Because of this you should never return raw arrays or maps from queries. It may appear to work for some test cases, but in general it is completely unsafe.

So what to do instead? The answer is is the JSON type. The serialization format for that type is, you guessed it, JSON. JSON serialization is unambigious and retains enough type information for most situations. It’s not perfect, but it’s a lot better than the alternative.

What you do is that in any query that returns complex types, you wrap those expressions in CAST(… AS JSON), for example:

SELECT
  article_id,
  CAST(array_agg(tag) AS JSON) AS tags
FROM my_table

Athena’s result metadata will indicate that the tags column is a string, and you will have to parse it in the code that reads the result data – but in contrast to returning a raw array you will be able to parse it!

Summary

You can model very elaborate complex types in Athena tables, just look at the CloudTrail schema, with it’s arrays of structs, and structs within structs.

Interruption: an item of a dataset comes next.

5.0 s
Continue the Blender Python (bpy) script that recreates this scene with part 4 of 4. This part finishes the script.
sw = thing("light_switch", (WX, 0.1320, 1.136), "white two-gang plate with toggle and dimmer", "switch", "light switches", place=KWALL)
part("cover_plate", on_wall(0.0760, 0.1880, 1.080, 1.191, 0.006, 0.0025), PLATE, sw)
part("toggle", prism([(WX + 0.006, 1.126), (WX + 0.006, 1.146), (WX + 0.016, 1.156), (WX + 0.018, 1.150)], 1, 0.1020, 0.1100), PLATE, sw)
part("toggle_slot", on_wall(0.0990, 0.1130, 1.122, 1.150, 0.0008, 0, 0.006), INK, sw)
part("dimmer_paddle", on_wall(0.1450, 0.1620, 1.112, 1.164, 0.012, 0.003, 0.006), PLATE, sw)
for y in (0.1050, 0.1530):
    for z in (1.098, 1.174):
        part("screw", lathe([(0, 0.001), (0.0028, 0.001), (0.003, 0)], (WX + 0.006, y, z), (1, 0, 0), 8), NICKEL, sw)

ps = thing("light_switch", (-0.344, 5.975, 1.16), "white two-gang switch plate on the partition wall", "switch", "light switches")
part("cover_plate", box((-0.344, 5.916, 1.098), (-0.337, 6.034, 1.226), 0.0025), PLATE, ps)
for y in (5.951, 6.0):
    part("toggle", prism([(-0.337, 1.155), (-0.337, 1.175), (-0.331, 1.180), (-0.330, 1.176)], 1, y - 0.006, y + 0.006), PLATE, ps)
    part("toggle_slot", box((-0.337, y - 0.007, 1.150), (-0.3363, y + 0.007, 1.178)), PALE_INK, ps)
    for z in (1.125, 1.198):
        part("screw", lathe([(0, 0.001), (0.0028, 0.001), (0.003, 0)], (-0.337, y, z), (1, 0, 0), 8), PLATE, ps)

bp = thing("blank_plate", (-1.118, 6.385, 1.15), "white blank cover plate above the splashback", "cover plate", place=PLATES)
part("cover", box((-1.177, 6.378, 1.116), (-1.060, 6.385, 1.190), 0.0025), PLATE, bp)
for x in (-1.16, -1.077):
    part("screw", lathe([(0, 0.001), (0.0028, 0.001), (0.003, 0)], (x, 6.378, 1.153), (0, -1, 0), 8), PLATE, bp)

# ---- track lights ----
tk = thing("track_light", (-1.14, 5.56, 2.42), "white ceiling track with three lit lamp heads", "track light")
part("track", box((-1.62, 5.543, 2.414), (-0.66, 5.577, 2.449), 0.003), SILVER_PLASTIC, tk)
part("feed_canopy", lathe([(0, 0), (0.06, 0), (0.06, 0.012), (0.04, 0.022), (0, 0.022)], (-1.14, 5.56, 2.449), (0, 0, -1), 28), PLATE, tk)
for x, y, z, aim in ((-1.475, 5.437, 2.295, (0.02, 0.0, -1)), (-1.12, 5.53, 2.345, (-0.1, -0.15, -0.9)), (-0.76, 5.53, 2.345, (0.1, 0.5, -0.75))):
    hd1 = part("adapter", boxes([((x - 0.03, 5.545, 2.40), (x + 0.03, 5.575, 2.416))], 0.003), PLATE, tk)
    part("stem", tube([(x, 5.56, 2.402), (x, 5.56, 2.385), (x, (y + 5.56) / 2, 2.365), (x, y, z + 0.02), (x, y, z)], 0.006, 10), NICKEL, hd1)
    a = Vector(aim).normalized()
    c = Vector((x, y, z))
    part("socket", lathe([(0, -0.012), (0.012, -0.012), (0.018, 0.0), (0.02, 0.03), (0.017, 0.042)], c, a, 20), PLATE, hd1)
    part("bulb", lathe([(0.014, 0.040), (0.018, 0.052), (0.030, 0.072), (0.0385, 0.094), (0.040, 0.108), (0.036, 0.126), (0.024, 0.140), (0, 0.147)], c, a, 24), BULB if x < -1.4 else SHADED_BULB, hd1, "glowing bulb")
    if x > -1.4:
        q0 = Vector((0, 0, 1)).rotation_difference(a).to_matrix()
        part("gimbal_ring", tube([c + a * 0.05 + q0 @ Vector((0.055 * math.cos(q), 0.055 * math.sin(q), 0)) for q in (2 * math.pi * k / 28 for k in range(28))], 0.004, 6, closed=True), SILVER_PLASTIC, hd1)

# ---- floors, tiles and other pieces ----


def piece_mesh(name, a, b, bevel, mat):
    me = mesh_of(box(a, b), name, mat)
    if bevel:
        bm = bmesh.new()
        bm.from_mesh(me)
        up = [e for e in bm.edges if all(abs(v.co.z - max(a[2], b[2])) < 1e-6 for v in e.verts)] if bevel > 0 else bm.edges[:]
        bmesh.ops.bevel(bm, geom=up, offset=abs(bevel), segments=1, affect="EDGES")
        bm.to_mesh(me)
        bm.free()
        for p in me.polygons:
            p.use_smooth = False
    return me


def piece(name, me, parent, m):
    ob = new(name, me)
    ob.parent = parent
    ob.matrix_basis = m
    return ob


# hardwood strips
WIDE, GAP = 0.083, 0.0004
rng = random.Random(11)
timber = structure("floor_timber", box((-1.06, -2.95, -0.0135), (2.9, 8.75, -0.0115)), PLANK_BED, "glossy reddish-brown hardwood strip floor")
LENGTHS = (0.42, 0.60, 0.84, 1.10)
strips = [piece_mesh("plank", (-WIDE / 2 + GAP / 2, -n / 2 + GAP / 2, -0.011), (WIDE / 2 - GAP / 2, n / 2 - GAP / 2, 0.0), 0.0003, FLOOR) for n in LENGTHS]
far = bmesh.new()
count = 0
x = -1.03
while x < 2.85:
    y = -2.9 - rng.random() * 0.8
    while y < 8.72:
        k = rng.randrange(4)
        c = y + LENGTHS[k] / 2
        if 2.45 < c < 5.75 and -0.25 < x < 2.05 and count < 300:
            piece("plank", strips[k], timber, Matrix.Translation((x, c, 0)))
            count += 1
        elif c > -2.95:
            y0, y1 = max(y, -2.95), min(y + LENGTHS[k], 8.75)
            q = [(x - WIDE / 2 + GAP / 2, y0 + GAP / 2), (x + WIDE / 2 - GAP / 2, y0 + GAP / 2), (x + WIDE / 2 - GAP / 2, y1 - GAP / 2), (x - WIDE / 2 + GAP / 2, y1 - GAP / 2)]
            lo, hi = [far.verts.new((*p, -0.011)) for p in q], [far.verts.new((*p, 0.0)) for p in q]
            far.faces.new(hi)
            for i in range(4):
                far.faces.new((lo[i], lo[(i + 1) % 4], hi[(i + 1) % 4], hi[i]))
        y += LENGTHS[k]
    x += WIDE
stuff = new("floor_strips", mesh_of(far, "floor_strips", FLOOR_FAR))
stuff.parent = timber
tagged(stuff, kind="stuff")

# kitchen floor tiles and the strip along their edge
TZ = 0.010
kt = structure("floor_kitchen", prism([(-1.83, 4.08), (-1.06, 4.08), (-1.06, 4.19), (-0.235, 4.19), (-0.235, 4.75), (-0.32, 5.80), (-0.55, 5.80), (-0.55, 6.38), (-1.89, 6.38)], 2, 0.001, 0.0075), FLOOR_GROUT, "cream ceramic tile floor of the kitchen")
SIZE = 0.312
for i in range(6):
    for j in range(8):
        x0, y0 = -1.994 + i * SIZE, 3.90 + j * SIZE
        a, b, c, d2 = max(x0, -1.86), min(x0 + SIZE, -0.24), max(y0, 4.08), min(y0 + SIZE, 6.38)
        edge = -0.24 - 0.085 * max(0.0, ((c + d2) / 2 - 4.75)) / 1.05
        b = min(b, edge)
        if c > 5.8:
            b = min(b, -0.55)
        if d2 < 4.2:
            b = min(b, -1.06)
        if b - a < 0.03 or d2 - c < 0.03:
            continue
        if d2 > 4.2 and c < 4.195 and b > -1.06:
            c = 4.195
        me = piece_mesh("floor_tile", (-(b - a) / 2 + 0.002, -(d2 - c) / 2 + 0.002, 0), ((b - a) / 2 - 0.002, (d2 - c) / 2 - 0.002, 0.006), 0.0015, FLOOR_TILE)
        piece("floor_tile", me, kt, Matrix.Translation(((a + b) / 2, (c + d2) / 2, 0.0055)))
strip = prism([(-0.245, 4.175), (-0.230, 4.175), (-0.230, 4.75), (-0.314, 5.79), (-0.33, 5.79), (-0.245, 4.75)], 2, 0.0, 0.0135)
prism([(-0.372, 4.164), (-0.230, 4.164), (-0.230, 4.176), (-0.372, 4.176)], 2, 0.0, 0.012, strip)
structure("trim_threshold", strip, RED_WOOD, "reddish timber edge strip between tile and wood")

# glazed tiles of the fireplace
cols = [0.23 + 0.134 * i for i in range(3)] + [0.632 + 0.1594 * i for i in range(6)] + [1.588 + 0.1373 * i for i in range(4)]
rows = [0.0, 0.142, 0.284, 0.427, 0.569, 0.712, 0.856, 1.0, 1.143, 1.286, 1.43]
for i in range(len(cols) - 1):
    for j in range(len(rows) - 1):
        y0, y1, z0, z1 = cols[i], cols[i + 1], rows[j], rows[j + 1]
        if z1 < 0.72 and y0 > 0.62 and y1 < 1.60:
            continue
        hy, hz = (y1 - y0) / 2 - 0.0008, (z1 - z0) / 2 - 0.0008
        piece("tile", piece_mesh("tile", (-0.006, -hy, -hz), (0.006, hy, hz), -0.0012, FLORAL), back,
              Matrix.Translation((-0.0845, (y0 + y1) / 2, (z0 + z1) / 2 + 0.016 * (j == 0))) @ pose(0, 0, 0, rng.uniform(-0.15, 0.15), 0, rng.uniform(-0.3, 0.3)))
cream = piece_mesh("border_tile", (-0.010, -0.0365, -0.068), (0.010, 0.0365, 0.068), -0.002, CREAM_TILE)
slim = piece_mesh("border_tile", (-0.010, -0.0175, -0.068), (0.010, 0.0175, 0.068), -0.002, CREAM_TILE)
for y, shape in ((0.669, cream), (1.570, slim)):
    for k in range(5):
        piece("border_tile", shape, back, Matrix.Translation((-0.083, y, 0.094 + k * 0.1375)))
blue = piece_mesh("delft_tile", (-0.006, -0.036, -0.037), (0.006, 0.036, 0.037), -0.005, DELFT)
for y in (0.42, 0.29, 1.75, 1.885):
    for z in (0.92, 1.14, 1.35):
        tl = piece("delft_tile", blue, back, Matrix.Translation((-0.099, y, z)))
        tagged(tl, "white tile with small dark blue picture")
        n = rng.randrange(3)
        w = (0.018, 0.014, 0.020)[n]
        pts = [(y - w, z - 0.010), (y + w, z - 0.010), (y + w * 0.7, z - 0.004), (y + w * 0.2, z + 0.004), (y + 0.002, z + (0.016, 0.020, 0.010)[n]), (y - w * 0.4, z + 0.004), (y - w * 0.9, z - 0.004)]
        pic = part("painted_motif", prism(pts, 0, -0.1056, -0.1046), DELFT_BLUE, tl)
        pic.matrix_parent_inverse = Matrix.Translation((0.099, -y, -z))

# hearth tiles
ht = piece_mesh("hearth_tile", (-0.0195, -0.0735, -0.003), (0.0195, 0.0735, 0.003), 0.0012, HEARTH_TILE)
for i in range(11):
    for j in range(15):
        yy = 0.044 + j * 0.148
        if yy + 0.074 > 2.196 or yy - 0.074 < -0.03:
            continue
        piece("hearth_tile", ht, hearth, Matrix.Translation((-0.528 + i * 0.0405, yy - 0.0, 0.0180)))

Even when properties are completely free form you won’t get stuck because there’s the JSON type and functions that let you unpack and work with them at query time.

When queries get too complicated you can create views to hide the details of how to extract and flatten the values from hierarchical and messy data models.

Even when you don’t have complex types in the source data you can benefit a lot from Athena’s support for complex types. Being able to aggregate rows into arrays can make things that have always been clunky in the relational model much more elegant.

The only problem with Athena and complex types is really how to deal with them in results, and that the consumers of the results may not expect or know how to deal with complex types. It’s unfortunate that the Athena team didn’t think through the consequences of using CSV as an output format when it comes to complex types, but luckily we can work around it using the JSON data type.